In briefs filed with the Supreme Court, Christoff's lawyer argued that the appellate court failed to recognize that a right of privacy isn't the same as a right to publicity.
"Nestle used Christoff's photograph on its label, on millions of jars, in ads, for years ... after first printing it on a label," Claxon wrote. "These two acts are not one and the same.
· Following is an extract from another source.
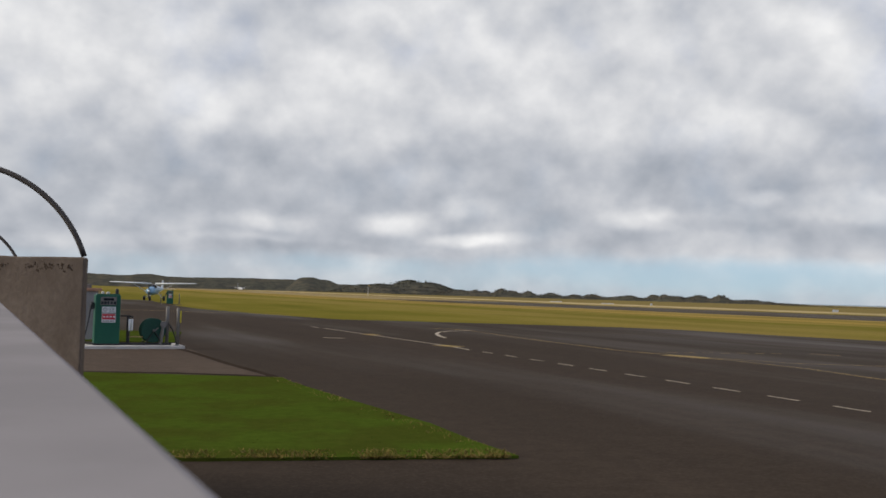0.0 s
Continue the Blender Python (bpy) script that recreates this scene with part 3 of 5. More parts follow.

It is one thing to publish a book or magazine or even to print a label and quite another to appropriate a person's image, place it on a label and then use it to sell coffee."
In addition, he said, the damages suffered by someone such as Christoff "continue to accrue so long as a defendant uses the image without authorization."
Nestle, represented by John Taylor Jr., a partner with Encino's Horvitz & Levy, argued in court papers that Christoff can't point to a single case to support him. "Since a publication is also necessarily a 'use,'" Taylor wrote, "the distinction urged by Christoff does not change the fact that a publication is subject to the single-publication rule regardless of what other label is applied."
Taylor also said that if Christoff had asserted his right of publicity claim in a timely manner, Nestle could have replaced his image immediately at a cost of about $150,000. "Instead," he added, "because of Christoff's delay in asserting his rights, Nestle unwittingly continued to use his image without authorization, for which Christoff belatedly asserted a right to recover more than $60 million in Taster's Choice profits."
Nestle declined to make a statement about the upcoming oral argument and wouldn't authorize Taylor to discuss the case. Claxon didn't return calls for comment and said in an e-mail that he wouldn't make Christoff available, either.